Scripts that build animated scenes
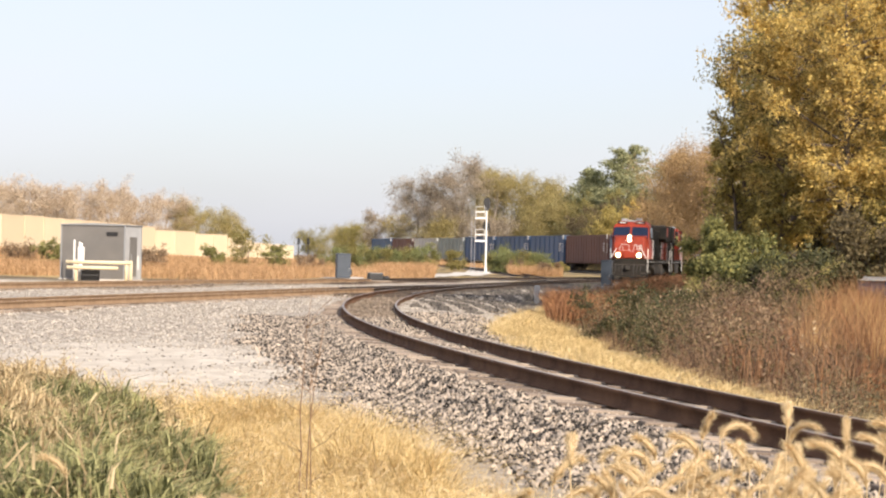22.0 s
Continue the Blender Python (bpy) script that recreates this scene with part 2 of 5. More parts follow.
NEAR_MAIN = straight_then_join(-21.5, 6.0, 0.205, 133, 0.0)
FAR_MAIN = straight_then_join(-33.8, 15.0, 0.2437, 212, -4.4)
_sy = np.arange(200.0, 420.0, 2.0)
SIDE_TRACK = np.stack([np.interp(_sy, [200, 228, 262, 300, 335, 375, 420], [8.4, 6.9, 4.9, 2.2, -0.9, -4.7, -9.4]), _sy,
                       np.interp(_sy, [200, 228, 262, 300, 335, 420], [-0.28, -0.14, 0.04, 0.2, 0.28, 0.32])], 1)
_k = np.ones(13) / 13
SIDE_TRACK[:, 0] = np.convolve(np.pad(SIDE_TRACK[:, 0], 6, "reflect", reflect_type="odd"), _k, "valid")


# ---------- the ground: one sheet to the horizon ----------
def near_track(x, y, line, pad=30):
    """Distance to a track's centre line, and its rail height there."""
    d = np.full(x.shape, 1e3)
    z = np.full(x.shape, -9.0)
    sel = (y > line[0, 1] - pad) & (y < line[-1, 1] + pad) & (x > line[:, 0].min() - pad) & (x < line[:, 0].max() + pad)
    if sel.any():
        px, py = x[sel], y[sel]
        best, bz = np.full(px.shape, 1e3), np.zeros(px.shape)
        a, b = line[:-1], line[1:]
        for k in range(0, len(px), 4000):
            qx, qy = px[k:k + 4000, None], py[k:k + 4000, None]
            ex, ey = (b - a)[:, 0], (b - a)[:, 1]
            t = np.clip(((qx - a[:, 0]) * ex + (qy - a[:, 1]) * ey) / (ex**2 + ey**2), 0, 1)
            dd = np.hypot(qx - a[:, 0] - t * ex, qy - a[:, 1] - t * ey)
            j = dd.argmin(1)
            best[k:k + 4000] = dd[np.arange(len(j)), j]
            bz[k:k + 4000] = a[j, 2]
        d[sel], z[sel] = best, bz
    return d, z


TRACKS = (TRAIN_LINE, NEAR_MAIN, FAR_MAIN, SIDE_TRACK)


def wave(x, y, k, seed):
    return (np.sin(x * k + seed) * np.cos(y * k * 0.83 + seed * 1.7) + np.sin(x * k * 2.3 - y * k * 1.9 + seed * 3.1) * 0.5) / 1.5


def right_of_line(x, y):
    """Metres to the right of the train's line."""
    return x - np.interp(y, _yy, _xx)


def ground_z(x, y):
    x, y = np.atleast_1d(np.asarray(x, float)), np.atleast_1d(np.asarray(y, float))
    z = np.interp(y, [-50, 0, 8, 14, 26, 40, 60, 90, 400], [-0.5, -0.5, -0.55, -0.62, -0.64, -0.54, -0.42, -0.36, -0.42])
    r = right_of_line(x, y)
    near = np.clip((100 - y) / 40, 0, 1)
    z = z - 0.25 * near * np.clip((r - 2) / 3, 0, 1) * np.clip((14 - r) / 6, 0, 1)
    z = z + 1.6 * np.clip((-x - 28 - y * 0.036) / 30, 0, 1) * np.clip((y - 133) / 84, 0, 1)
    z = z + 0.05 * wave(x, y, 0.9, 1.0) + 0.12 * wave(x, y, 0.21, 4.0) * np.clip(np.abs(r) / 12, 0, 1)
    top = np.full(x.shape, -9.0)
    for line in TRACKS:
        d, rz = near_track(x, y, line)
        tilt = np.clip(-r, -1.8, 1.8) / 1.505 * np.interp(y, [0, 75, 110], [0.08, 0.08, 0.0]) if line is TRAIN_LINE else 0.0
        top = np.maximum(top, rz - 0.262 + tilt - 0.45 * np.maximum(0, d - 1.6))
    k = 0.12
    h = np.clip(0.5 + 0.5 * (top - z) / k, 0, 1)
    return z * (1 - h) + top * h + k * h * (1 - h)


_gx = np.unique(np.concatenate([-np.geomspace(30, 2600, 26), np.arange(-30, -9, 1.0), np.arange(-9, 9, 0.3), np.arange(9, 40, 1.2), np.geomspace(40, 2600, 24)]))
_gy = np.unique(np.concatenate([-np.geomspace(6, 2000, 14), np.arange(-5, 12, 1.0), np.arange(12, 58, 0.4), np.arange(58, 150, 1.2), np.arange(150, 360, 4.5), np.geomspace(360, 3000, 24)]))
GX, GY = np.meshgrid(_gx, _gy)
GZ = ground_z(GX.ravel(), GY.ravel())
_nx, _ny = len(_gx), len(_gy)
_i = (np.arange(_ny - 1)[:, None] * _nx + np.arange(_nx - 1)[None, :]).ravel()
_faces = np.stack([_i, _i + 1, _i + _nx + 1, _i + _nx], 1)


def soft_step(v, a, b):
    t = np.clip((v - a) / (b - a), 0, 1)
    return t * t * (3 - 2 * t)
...
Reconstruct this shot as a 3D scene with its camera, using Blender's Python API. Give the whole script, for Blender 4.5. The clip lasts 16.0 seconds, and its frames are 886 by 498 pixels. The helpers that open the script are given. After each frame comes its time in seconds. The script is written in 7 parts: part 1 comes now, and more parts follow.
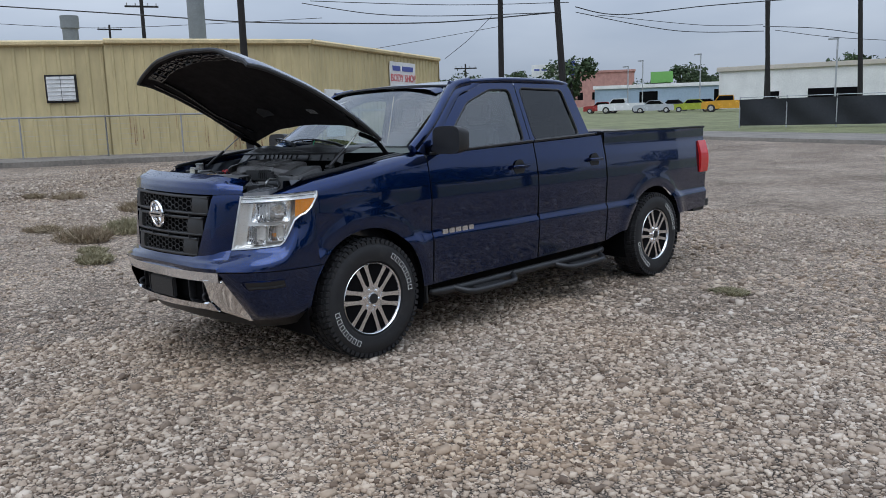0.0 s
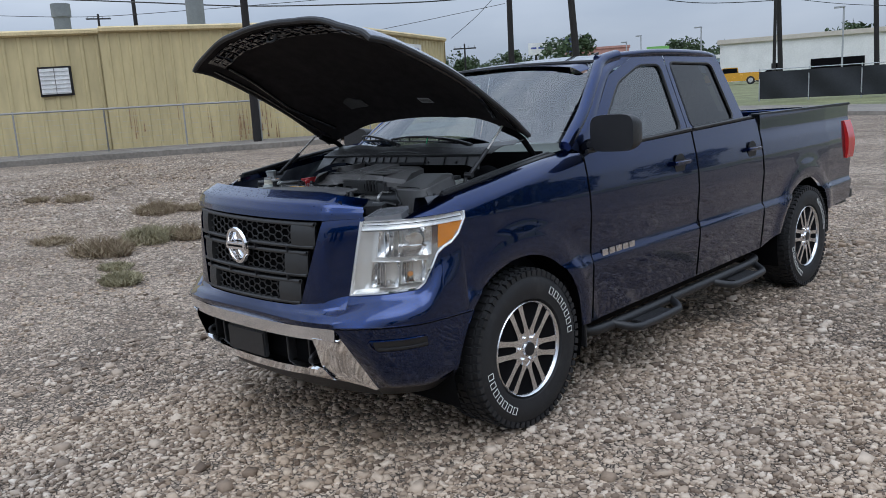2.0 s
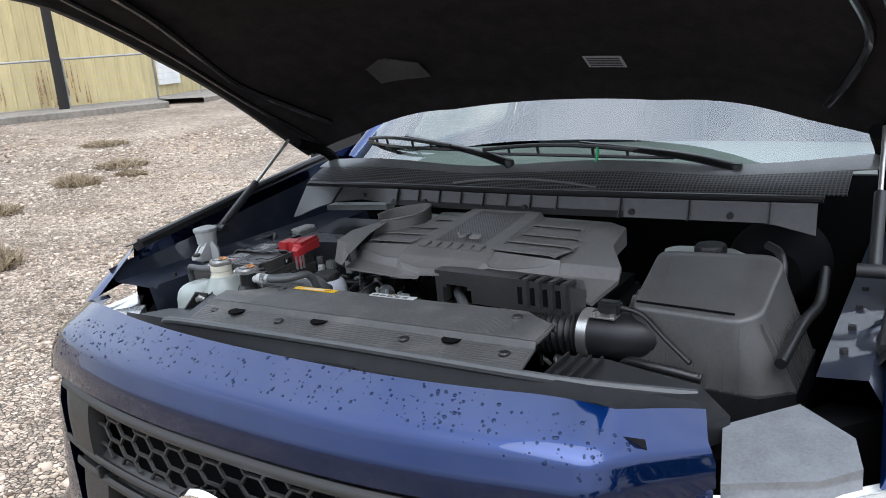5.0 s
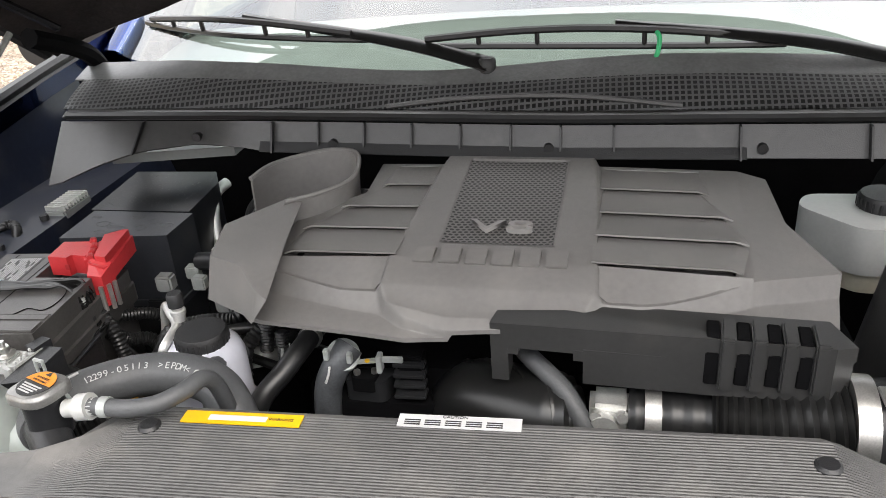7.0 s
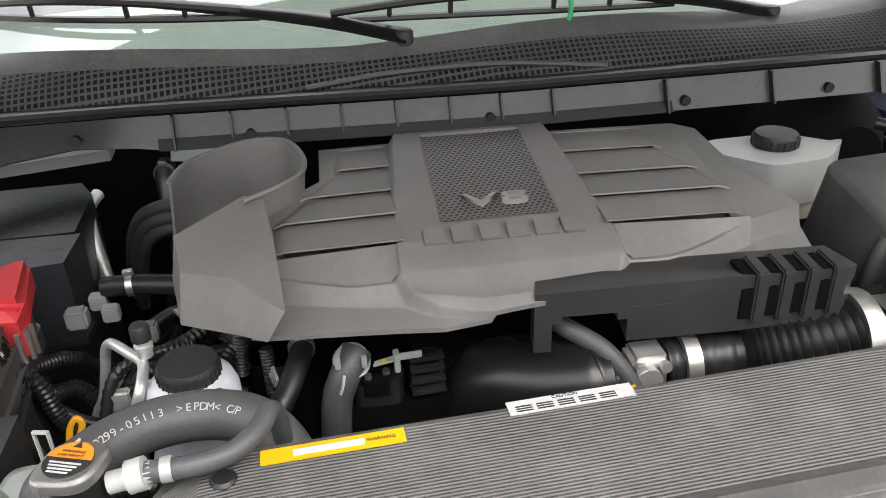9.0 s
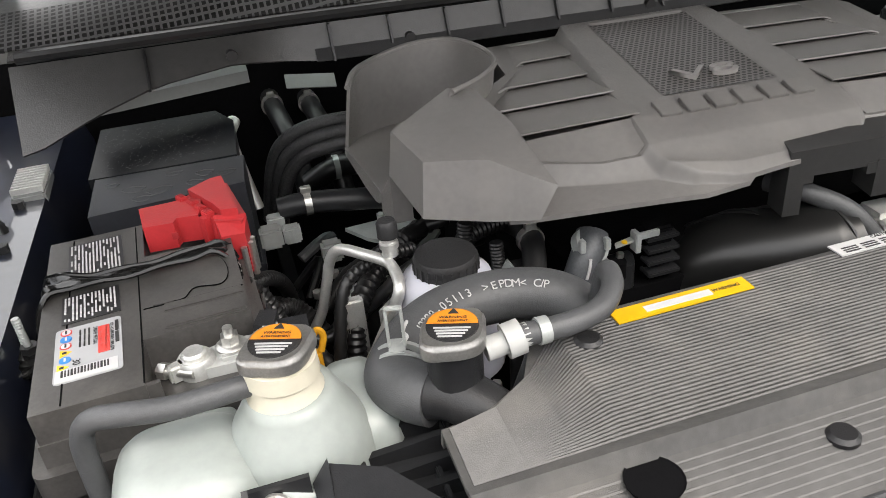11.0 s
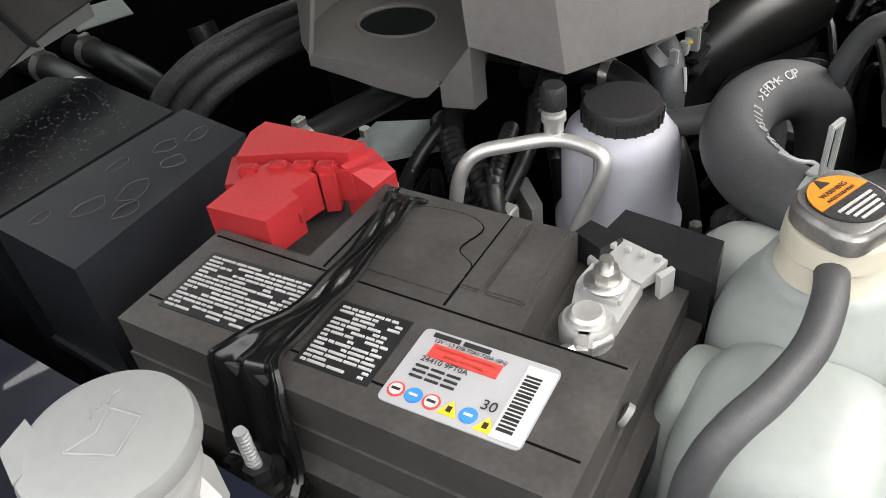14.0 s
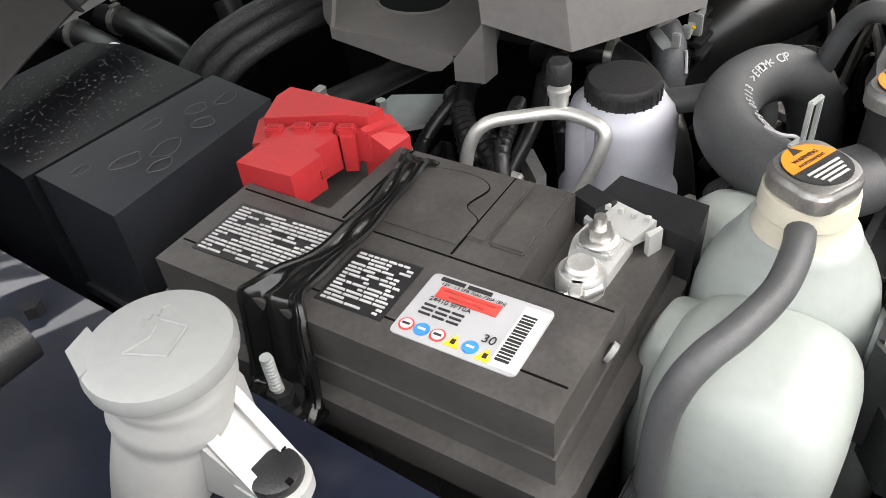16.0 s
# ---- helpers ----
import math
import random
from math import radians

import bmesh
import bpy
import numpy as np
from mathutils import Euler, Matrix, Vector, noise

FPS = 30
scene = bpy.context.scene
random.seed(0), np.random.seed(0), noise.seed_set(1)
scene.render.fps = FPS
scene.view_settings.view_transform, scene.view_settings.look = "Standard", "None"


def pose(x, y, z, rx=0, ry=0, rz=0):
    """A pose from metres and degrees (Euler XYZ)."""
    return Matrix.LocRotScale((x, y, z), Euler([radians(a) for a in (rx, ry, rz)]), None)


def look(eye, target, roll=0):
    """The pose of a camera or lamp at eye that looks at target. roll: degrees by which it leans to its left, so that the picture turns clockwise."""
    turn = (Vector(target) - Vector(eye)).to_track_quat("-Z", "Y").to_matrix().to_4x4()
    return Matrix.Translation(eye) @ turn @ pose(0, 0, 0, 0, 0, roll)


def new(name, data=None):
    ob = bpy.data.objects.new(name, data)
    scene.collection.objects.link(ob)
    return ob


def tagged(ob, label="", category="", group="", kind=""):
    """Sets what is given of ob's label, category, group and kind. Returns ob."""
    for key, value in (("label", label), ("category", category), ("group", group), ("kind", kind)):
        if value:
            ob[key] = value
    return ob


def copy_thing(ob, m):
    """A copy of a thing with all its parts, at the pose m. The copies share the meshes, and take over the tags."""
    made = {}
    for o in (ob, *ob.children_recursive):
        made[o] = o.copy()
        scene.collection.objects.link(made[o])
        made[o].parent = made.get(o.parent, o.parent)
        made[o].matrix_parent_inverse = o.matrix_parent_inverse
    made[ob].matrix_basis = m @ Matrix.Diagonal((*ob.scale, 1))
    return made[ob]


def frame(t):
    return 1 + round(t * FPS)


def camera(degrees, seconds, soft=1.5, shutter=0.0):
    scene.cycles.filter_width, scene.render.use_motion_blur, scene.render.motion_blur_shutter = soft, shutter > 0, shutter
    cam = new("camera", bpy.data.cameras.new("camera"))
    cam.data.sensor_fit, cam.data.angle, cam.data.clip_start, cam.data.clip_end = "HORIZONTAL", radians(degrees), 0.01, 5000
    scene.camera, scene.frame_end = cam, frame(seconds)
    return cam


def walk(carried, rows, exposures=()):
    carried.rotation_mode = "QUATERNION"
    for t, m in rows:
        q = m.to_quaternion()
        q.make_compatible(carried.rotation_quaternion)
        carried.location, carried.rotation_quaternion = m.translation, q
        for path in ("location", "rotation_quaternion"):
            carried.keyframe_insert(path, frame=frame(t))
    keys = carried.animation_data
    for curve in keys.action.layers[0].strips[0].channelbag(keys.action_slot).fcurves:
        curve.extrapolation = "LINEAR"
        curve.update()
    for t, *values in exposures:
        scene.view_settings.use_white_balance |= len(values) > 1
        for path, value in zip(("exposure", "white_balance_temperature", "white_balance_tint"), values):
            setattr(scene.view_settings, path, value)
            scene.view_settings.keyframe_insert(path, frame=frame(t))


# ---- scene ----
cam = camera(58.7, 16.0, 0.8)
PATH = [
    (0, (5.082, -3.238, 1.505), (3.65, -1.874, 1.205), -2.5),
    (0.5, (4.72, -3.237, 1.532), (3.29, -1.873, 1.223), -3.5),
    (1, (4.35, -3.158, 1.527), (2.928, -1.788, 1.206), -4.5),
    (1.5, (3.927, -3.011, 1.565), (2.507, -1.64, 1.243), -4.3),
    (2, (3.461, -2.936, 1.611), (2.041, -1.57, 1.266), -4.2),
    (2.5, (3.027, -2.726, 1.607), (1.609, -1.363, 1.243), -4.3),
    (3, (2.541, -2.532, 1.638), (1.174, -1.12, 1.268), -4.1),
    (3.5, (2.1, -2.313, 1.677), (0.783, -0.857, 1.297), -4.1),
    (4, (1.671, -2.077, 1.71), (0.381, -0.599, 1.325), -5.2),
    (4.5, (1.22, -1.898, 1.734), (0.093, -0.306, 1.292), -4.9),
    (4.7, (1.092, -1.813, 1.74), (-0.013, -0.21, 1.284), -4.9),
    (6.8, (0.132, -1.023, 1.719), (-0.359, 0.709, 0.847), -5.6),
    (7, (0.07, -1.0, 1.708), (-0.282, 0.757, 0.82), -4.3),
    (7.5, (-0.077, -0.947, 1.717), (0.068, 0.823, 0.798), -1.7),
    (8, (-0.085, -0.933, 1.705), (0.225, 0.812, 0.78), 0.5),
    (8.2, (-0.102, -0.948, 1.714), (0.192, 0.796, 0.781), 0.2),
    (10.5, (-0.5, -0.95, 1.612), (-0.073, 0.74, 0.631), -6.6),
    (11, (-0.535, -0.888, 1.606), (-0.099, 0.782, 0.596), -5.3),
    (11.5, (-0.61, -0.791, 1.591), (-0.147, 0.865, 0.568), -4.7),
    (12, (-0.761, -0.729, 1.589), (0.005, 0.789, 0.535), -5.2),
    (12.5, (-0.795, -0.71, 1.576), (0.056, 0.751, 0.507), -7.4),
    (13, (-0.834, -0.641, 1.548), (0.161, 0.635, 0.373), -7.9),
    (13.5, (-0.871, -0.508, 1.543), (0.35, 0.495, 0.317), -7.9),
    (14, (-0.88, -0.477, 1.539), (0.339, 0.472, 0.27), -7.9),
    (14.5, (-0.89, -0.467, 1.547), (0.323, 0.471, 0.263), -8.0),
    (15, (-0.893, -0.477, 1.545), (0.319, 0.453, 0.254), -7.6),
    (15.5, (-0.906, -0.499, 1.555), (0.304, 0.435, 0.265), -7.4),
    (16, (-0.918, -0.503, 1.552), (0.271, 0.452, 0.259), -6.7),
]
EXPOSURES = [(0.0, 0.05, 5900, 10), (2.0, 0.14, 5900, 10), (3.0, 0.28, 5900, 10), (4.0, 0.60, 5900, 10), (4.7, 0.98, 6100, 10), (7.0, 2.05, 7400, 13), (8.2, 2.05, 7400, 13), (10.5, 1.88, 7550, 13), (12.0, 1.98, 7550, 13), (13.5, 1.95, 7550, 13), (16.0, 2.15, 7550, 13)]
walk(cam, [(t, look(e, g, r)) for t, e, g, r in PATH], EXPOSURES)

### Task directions
Make a copy of each line that contains the string "random".

### Exercise output
import random
random.seed(0), np.random.seed(0), noise.seed_set(1)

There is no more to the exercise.